(Given problem) The entries below contain a line with "2 of 4. More parts follow." and a line with "9.4, 12.5, 14.0])". Quote exactly those two lines and all lines between them.

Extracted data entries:
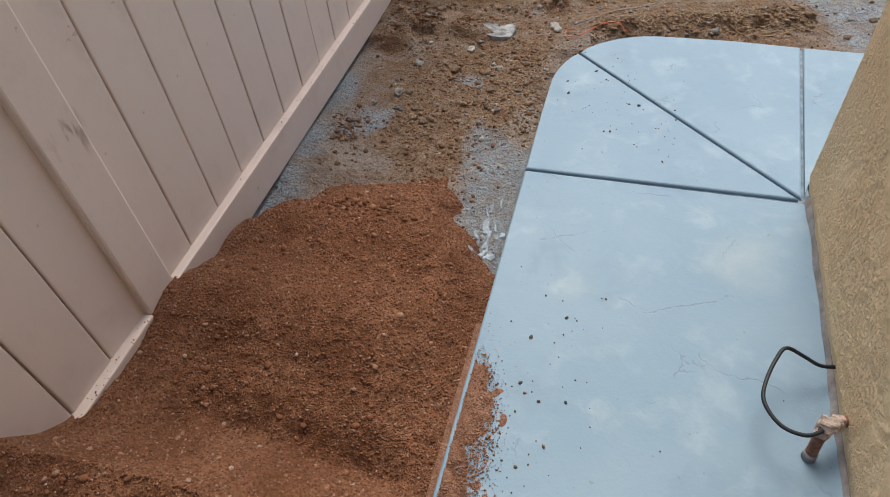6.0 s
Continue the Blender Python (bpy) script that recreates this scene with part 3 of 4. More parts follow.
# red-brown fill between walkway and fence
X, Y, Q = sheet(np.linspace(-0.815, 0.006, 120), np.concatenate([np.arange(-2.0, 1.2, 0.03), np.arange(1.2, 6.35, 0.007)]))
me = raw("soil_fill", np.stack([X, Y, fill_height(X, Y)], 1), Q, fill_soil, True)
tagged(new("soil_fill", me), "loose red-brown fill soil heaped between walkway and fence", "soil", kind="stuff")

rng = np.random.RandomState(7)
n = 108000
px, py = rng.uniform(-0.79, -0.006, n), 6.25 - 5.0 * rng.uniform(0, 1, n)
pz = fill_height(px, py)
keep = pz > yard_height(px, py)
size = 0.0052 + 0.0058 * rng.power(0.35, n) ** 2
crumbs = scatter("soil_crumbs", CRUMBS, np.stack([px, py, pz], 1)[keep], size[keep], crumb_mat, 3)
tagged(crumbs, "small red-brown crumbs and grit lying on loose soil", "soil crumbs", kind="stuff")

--

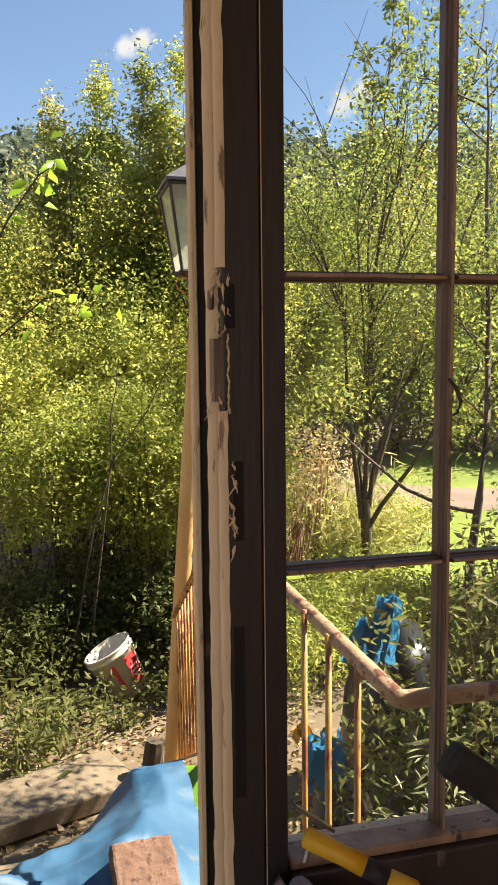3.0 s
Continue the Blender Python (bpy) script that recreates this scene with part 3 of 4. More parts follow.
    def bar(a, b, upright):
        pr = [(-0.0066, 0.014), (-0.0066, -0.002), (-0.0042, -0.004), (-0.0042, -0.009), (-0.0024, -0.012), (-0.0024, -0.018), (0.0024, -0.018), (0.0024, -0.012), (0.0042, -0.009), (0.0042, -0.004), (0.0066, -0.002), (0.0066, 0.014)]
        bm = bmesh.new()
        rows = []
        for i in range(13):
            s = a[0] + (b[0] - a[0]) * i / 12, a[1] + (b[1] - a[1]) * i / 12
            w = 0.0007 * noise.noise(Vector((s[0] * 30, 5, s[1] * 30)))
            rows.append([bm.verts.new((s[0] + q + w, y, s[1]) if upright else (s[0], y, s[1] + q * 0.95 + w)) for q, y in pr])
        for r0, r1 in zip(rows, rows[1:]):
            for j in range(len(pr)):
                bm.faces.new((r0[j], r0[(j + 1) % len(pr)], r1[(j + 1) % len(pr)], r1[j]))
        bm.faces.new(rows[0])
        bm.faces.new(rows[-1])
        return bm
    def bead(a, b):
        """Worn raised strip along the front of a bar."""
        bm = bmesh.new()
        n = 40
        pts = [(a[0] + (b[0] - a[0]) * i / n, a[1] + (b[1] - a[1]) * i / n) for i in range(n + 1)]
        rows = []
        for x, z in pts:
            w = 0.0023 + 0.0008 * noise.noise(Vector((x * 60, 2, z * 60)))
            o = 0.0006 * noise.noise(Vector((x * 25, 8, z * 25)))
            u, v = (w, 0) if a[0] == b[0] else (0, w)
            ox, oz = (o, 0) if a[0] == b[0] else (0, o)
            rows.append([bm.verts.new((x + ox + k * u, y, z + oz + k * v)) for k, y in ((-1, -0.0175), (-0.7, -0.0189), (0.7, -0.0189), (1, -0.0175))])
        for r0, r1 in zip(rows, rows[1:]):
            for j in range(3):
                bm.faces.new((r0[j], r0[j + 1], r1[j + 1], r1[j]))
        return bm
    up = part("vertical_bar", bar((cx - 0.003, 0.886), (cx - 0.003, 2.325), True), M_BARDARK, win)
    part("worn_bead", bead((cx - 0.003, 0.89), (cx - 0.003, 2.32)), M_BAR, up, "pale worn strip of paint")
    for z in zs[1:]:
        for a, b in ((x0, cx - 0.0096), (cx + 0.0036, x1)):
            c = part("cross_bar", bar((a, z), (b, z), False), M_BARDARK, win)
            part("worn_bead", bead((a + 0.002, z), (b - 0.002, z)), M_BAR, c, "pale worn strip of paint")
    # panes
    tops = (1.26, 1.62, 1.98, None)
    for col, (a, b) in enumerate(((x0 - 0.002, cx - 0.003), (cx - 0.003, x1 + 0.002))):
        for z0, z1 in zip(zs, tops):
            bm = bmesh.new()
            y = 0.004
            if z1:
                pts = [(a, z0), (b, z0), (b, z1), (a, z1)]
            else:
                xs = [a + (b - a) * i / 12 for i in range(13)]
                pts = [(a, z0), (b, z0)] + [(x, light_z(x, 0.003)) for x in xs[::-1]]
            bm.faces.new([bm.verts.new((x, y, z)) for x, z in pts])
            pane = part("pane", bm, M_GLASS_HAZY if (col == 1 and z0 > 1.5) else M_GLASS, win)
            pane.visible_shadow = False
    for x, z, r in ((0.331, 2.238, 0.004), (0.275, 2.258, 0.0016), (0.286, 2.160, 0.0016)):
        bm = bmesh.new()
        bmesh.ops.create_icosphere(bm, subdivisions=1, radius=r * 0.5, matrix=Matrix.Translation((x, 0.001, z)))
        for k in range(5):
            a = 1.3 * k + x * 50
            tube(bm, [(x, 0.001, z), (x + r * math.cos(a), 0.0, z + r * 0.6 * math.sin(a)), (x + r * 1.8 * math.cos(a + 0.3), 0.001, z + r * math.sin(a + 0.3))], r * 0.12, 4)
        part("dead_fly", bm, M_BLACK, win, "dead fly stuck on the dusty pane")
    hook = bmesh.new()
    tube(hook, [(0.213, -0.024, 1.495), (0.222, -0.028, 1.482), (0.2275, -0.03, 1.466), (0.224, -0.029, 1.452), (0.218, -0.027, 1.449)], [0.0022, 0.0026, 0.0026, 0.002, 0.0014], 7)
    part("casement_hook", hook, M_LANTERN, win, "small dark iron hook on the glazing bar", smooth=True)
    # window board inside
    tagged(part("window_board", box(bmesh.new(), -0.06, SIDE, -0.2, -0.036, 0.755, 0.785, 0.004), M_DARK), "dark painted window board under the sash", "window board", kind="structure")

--

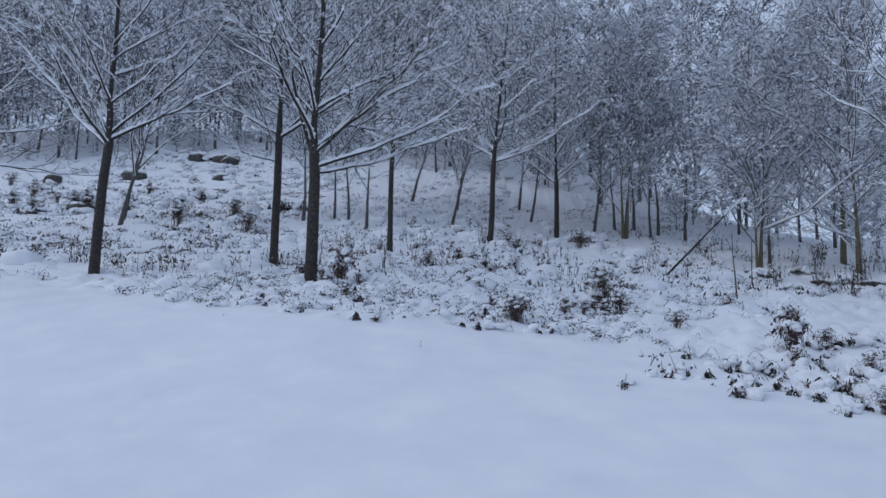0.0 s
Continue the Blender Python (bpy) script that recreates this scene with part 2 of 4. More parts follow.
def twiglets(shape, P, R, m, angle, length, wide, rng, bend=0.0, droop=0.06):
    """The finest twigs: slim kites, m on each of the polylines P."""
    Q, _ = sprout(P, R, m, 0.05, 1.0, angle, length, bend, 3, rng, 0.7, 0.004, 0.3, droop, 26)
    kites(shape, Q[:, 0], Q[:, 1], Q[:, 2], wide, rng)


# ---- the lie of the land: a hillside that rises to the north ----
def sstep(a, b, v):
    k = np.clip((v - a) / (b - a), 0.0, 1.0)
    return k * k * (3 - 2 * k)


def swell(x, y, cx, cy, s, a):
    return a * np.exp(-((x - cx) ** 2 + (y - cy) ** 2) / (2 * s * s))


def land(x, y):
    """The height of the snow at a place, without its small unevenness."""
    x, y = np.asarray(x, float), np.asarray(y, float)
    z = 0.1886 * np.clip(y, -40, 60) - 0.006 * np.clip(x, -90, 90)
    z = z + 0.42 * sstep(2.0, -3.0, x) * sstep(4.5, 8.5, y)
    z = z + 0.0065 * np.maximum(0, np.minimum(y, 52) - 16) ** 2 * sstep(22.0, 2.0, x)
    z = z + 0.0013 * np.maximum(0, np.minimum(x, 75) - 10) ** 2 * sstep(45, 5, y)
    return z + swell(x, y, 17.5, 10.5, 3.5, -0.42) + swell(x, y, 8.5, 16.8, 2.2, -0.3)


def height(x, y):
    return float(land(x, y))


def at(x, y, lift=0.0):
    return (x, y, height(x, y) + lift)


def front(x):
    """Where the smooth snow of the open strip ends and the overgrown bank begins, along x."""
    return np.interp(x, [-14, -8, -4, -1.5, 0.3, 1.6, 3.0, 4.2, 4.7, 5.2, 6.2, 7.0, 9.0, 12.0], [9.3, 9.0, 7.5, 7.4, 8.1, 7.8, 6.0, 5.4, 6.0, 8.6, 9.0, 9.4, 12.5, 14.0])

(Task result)
Continue the Blender Python (bpy) script that recreates this scene with part 2 of 4. More parts follow.
def twiglets(shape, P, R, m, angle, length, wide, rng, bend=0.0, droop=0.06):
    """The finest twigs: slim kites, m on each of the polylines P."""
    Q, _ = sprout(P, R, m, 0.05, 1.0, angle, length, bend, 3, rng, 0.7, 0.004, 0.3, droop, 26)
    kites(shape, Q[:, 0], Q[:, 1], Q[:, 2], wide, rng)


# ---- the lie of the land: a hillside that rises to the north ----
def sstep(a, b, v):
    k = np.clip((v - a) / (b - a), 0.0, 1.0)
    return k * k * (3 - 2 * k)


def swell(x, y, cx, cy, s, a):
    return a * np.exp(-((x - cx) ** 2 + (y - cy) ** 2) / (2 * s * s))


def land(x, y):
    """The height of the snow at a place, without its small unevenness."""
    x, y = np.asarray(x, float), np.asarray(y, float)
    z = 0.1886 * np.clip(y, -40, 60) - 0.006 * np.clip(x, -90, 90)
    z = z + 0.42 * sstep(2.0, -3.0, x) * sstep(4.5, 8.5, y)
    z = z + 0.0065 * np.maximum(0, np.minimum(y, 52) - 16) ** 2 * sstep(22.0, 2.0, x)
    z = z + 0.0013 * np.maximum(0, np.minimum(x, 75) - 10) ** 2 * sstep(45, 5, y)
    return z + swell(x, y, 17.5, 10.5, 3.5, -0.42) + swell(x, y, 8.5, 16.8, 2.2, -0.3)


def height(x, y):
    return float(land(x, y))


def at(x, y, lift=0.0):
    return (x, y, height(x, y) + lift)


def front(x):
    """Where the smooth snow of the open strip ends and the overgrown bank begins, along x."""
    return np.interp(x, [-14, -8, -4, -1.5, 0.3, 1.6, 3.0, 4.2, 4.7, 5.2, 6.2, 7.0, 9.0, 12.0], [9.3, 9.0, 7.5, 7.4, 8.1, 7.8, 6.0, 5.4, 6.0, 8.6, 9.0, 9.4, 12.5, 14.0])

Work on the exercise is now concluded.